What the task requires —
How many lines in the records below contain the word "scene"? Give only the number.

Provided material —
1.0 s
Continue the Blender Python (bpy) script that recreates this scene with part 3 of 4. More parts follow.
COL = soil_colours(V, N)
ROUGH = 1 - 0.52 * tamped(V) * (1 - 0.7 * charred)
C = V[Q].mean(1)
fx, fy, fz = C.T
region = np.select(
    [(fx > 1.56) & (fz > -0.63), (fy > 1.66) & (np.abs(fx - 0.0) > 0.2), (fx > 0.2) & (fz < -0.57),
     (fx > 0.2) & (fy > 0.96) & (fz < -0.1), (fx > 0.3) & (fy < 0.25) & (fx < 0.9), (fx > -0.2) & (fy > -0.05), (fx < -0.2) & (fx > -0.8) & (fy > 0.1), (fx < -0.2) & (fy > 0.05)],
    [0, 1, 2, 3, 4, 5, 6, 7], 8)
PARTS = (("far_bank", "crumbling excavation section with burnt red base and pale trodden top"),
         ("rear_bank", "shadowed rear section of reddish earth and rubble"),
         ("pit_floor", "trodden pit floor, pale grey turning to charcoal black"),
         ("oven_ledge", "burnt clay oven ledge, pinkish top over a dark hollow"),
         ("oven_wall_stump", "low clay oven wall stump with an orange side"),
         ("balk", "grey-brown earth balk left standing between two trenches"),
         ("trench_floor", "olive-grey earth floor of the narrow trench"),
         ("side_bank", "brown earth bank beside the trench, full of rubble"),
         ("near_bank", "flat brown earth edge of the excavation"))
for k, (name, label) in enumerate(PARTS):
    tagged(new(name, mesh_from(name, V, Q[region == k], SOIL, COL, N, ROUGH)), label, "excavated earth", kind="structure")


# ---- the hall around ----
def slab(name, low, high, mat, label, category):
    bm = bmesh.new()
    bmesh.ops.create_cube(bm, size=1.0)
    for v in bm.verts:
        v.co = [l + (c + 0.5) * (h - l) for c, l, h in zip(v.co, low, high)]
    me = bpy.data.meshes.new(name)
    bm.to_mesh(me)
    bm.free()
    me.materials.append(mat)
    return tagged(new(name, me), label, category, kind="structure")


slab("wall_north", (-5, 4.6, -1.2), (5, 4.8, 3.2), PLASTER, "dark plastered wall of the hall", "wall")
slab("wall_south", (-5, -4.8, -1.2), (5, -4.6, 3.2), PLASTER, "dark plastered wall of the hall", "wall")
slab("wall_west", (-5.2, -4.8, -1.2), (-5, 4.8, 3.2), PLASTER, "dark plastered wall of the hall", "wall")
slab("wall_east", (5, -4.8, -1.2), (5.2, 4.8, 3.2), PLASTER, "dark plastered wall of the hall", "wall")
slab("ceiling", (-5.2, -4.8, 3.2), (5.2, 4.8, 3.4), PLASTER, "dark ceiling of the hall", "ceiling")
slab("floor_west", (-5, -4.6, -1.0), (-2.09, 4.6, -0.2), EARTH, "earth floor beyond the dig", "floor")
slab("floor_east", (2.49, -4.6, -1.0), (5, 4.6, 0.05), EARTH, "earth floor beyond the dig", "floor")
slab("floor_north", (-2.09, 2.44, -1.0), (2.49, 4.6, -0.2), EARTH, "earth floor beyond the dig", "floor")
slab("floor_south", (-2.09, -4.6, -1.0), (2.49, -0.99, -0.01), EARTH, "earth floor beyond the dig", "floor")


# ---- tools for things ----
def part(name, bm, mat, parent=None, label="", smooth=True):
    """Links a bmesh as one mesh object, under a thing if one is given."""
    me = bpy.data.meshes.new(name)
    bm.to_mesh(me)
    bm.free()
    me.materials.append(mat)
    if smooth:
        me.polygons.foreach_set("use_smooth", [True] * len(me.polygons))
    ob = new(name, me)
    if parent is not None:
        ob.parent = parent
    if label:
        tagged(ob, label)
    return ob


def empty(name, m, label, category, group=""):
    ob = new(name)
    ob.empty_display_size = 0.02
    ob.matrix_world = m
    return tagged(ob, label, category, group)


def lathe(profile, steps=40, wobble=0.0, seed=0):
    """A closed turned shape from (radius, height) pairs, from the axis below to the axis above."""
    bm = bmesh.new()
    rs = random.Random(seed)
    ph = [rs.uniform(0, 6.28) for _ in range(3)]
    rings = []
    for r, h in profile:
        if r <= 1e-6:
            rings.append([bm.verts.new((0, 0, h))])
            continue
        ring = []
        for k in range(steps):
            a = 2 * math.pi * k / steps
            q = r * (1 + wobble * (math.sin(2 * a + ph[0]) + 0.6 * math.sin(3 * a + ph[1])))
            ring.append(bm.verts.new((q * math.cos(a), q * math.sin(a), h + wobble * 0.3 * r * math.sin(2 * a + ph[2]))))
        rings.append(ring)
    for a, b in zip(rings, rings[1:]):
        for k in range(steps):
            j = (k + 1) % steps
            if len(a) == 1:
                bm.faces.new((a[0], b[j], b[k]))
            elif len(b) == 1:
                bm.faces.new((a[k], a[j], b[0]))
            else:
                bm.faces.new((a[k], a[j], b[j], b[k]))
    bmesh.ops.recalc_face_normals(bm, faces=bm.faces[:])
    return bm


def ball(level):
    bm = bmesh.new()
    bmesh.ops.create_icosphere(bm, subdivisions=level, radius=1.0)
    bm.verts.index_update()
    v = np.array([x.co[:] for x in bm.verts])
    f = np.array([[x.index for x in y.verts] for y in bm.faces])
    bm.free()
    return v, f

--

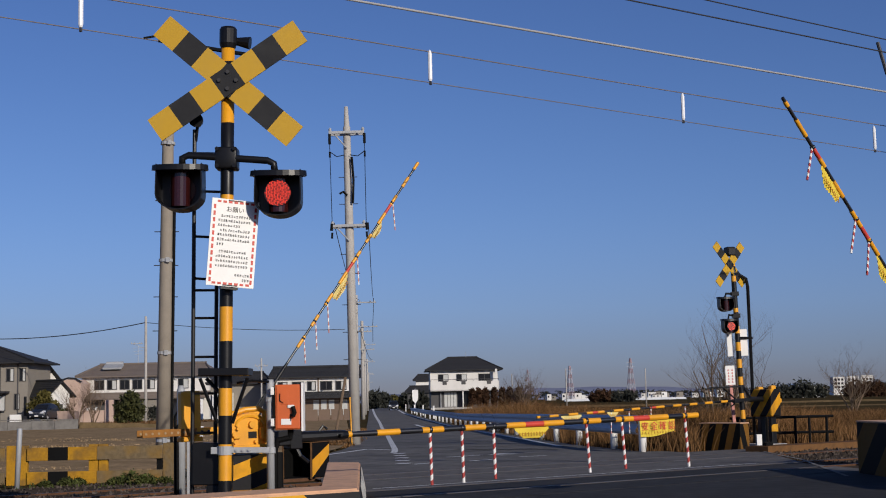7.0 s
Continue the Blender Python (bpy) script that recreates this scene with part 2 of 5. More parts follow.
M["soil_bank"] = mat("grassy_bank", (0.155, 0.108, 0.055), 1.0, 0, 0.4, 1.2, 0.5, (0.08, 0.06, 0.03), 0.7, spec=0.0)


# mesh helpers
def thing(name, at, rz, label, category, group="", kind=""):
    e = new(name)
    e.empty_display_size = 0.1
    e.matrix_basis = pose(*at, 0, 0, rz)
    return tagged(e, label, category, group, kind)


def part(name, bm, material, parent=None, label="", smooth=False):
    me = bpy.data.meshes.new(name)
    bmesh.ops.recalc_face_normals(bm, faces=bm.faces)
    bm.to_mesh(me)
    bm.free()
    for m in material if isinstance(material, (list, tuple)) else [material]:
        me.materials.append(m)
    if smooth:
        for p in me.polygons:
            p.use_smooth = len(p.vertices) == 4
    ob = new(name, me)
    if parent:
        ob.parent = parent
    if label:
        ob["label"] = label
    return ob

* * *

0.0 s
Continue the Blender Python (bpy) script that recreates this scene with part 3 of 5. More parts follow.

Completed task —
3